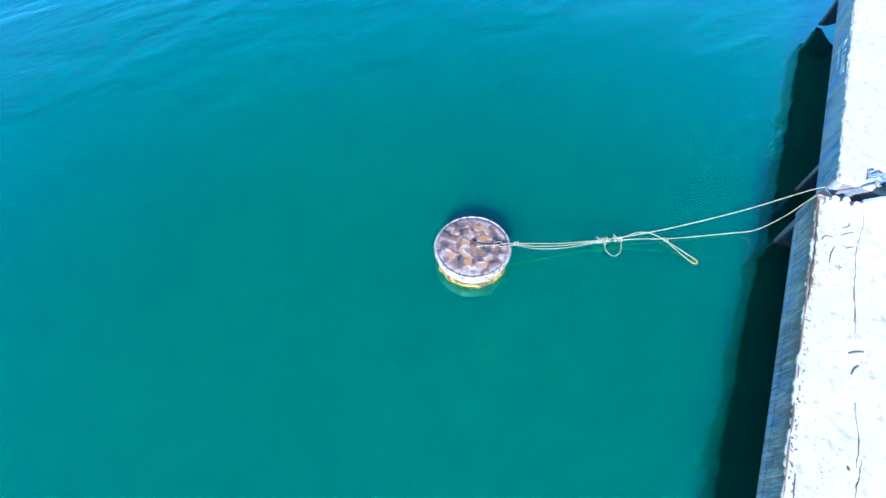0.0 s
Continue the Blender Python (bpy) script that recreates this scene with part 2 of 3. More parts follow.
def mat_deck(name, stain, stains):
    m, nt, ln, bs = shader(name)
    v = coords(nt, ln)
    a = noise_tex(nt, ln, v, 0.28, 6.0, 0.62, 0.4)
    b = noise_tex(nt, ln, v, 2.6, 8.0, 0.7)
    sx = nt.new("ShaderNodeSeparateXYZ")
    ln.new(v, sx.inputs[0])
    calm = nt.new("ShaderNodeMath")
    calm.operation = "MULTIPLY_ADD"
    calm.inputs[1].default_value, calm.inputs[2].default_value = 0.75, 0.10
    ln.new(a, calm.inputs[0])
    a = calm.outputs[0]
    for cx, cy, reach, gain in stains:
        d = nt.new("ShaderNodeVectorMath")
        d.operation = "DISTANCE"
        d.inputs[1].default_value = (cx, cy, R_ZD)
        ln.new(v, d.inputs[0])
        r = nt.new("ShaderNodeMapRange")
        r.interpolation_type = "SMOOTHSTEP"
        r.inputs["From Min"].default_value, r.inputs["From Max"].default_value = reach, 0.2 * reach
        r.inputs["To Max"].default_value = gain
        ln.new(d.outputs["Value"], r.inputs["Value"])
        more = nt.new("ShaderNodeMath")
        ln.new(a, more.inputs[0])
        ln.new(r.outputs[0], more.inputs[1])
        a = more.outputs[0]
    inner = nt.new("ShaderNodeMapRange")
    inner.inputs["From Min"].default_value, inner.inputs["From Max"].default_value = 14.6, 18.8
    inner.inputs["To Max"].default_value = stain
    ln.new(sx.outputs["X"], inner.inputs["Value"])
    add = nt.new("ShaderNodeMath")
    ln.new(a, add.inputs[0])
    ln.new(inner.outputs[0], add.inputs[1])
    a = add.outputs[0]
    base = ramp(nt, ln, a, [(0.42, (0.415, 0.388, 0.315)), (0.54, (0.405, 0.365, 0.250)), (0.64, (0.345, 0.295, 0.12)), (0.75, (0.30, 0.225, 0.07))])
    grit = ramp(nt, ln, b, [(0.28, (0.55, 0.53, 0.51)), (0.46, (1, 1, 1))])
    base = mixc(nt, ln, 1.0, base, grit, "MULTIPLY")
    clod = ramp(nt, ln, noise_tex(nt, ln, v, 0.85, 7.0, 0.66, 0.5), [(0.60, (0, 0, 0)), (0.71, (0.42, 0.42, 0.42))])
    base = mixc(nt, ln, clod, base, (0.16, 0.135, 0.11))
    ln.new(base, bs.inputs["Base Color"])
    bs.inputs["Roughness"].default_value = 0.85
    bump(nt, ln, bs, b, 0.5, 0.03)
    return m


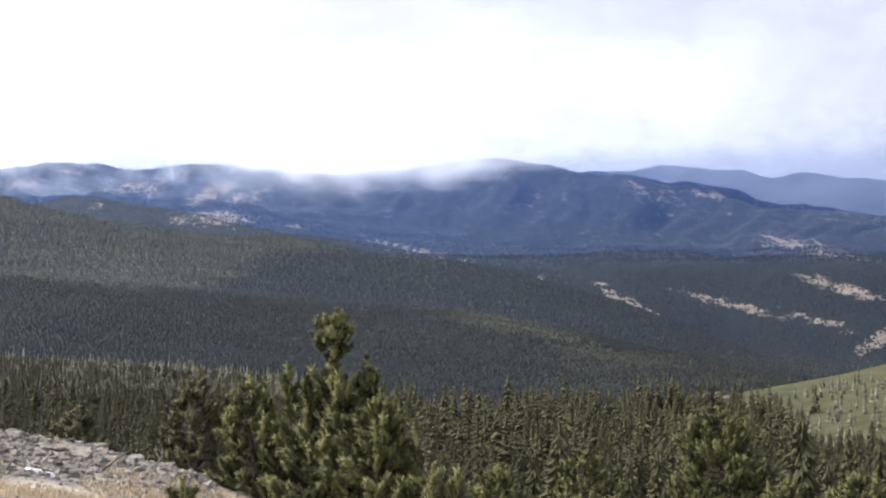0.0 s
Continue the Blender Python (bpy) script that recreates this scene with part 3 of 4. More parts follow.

What you need to do ▸ From the data above, copy each line where the string "script" appears.

Task result ▸
Continue the Blender Python (bpy) script that recreates this scene with part 2 of 3. More parts follow.
Continue the Blender Python (bpy) script that recreates this scene with part 3 of 4. More parts follow.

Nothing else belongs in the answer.